Session Item

3D printing allows for brachytherapy (BT) skin applicators adapted to challenging body contours like nose, ears, etc. Such patient specific applicators require proper verification. Therefore, a workflow for 2D dosimetric verification of these applicators was investigated. Here, we use EBT3 Gafchromic film measurements in an anthropomorphic head and neck (H&N) phantom (CIRS, USA) for an end-to-end verification of a high-dose-rate BT nose-skin treatment.

To generate the patient specific applicator, a CT scan (Somatom definition edge, Siemens Healthcare GmbH, Germany) was acquired of the H&N phantom in supine position. Delineation of a CTV in the region of the left nose wing and cheek was performed by a physician. Next, a 3D mesh of the body and CTV were exported from Eclipse (Varian, USA) using scripting. Subsequent design of the applicator was done in TriMatic (Materialise, Belgium). Within a 10 mm thick bolus, nine channels (2.2 mm diameter) were designed 5 mm from the patient surface and spaced 1 cm apart from each other. The direction, location and number of channels were manually optimized for target coverage and minimal local curvature to assure proper passage of the BT-source. The applicator was printed on a Raise3D N2+ 3D printer (Raise3D, Netherlands) using PLA (ICE filaments, Belgium) with 100% infill and 2 shells.

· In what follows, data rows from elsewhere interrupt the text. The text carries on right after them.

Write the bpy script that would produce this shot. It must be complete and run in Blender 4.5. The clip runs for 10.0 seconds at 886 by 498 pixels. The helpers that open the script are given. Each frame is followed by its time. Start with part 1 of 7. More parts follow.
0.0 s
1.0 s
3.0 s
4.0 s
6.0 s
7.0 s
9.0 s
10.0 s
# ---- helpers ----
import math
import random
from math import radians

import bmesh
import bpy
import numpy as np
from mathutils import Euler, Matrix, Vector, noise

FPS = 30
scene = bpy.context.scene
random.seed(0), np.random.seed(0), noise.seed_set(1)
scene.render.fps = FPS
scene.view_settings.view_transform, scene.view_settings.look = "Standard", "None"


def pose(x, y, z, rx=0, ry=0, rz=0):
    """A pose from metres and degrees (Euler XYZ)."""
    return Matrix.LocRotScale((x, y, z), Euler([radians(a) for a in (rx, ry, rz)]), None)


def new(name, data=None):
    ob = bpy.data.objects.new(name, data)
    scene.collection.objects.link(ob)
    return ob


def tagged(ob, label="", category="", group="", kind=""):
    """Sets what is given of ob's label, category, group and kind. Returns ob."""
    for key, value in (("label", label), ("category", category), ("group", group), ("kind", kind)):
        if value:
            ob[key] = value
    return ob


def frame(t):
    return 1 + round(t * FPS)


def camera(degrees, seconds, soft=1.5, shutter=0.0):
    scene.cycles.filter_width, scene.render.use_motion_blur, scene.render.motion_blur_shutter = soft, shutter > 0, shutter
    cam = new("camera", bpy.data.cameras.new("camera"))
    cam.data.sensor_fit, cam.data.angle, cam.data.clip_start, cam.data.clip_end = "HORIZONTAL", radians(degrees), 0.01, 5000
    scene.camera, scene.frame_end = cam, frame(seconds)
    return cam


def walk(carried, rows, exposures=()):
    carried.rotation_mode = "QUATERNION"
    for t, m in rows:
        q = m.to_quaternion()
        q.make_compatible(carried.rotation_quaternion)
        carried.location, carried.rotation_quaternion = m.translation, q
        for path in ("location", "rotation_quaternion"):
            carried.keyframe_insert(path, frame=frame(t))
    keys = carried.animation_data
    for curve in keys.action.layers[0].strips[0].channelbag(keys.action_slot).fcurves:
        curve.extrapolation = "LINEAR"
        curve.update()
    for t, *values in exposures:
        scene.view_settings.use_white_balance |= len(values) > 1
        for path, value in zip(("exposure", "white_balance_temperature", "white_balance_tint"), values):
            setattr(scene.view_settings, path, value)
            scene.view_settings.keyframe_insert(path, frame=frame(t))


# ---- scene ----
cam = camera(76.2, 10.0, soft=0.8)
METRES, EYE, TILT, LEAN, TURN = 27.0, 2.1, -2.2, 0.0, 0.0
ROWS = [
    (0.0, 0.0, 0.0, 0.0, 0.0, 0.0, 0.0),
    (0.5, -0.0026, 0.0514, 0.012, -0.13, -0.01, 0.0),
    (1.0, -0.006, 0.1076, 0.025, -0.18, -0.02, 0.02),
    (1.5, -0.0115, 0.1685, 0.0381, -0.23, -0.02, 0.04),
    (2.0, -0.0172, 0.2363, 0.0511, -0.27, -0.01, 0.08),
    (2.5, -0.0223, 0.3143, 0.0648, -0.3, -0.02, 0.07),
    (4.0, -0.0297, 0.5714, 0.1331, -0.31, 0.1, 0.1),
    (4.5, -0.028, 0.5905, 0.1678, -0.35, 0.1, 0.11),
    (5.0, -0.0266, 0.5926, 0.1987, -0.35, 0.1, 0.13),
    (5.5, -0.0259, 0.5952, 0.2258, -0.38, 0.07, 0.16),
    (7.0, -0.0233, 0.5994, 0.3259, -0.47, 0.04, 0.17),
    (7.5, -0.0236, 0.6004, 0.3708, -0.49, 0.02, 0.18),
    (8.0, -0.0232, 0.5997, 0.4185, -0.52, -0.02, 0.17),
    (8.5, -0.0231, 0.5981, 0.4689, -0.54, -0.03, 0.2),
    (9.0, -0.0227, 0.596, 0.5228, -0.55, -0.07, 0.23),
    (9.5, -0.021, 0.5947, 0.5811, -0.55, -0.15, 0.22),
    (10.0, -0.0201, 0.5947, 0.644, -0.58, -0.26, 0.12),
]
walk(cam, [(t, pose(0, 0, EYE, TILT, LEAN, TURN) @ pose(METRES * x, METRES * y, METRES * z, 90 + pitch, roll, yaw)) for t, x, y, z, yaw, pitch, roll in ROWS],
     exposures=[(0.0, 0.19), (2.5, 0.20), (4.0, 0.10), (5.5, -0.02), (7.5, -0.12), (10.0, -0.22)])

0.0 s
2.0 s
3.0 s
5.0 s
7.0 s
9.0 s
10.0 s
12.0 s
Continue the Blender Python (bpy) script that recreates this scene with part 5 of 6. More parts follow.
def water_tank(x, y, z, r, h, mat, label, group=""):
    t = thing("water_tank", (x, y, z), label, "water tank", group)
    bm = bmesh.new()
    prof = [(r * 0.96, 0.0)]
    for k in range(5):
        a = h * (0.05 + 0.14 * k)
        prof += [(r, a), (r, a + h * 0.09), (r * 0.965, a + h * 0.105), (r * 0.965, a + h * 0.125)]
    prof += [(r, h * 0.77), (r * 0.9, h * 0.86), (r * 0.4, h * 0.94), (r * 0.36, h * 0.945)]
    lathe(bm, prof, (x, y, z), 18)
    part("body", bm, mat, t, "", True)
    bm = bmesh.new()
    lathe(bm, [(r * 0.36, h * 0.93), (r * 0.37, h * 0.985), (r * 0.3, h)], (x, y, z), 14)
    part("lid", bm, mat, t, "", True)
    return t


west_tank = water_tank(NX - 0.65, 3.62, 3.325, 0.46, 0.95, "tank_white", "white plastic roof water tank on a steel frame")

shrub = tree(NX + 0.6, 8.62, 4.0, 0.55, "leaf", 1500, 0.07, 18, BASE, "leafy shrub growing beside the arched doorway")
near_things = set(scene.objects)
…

For treatment planning, a second CT was acquired of the applicator positioned on the phantom, with 5f BT catheters and radio-opaque markers in place. Next, the dosimetric planning was performed in Oncentra Brachy 4.5.2 (Elekta, Netherlands) with a 7 Gy prescription at 5 mm under the body surface.

The treatment was delivered with an Ir-192 Flexitron afterloader (Elekta, Netherlands) with laser cut EBT3 films positioned in the three sagittal planes of the phantom. The films were scanned and converted to dose using a calibration procedure for page-sized films and triple channel correction methodology¹.

Dose comparison of the three films to the Oncentra dose calculation showed excellent agreement with an overall agreement score (AS) greater than 98% for gamma analysis² with a 5% dose difference, 2mm distance-to-agreement and 10% dose threshold criteria. For each analysis, a ROI was manually selected corresponding to the outline of the film. The figure below shows the good agreement between the measured (blue) and calculated (red) dose profiles trough the high dose region.

The presented E2E verification proves to be a useful verification methodology for customized 3D printed BT applicators. Here, it was applied to a relative complex surface geometry. The presented results showed excellent agreement between dose calculation and measurements using the 3D applicator. Future work is the investigation of more challenging situations including cavities (e.g. nostrils) and interstitial BT. Although EBT3 film shows its usefulness, reusable OSL films can be explored as an instant alternative allowing for pre-treatment BT dosimetry.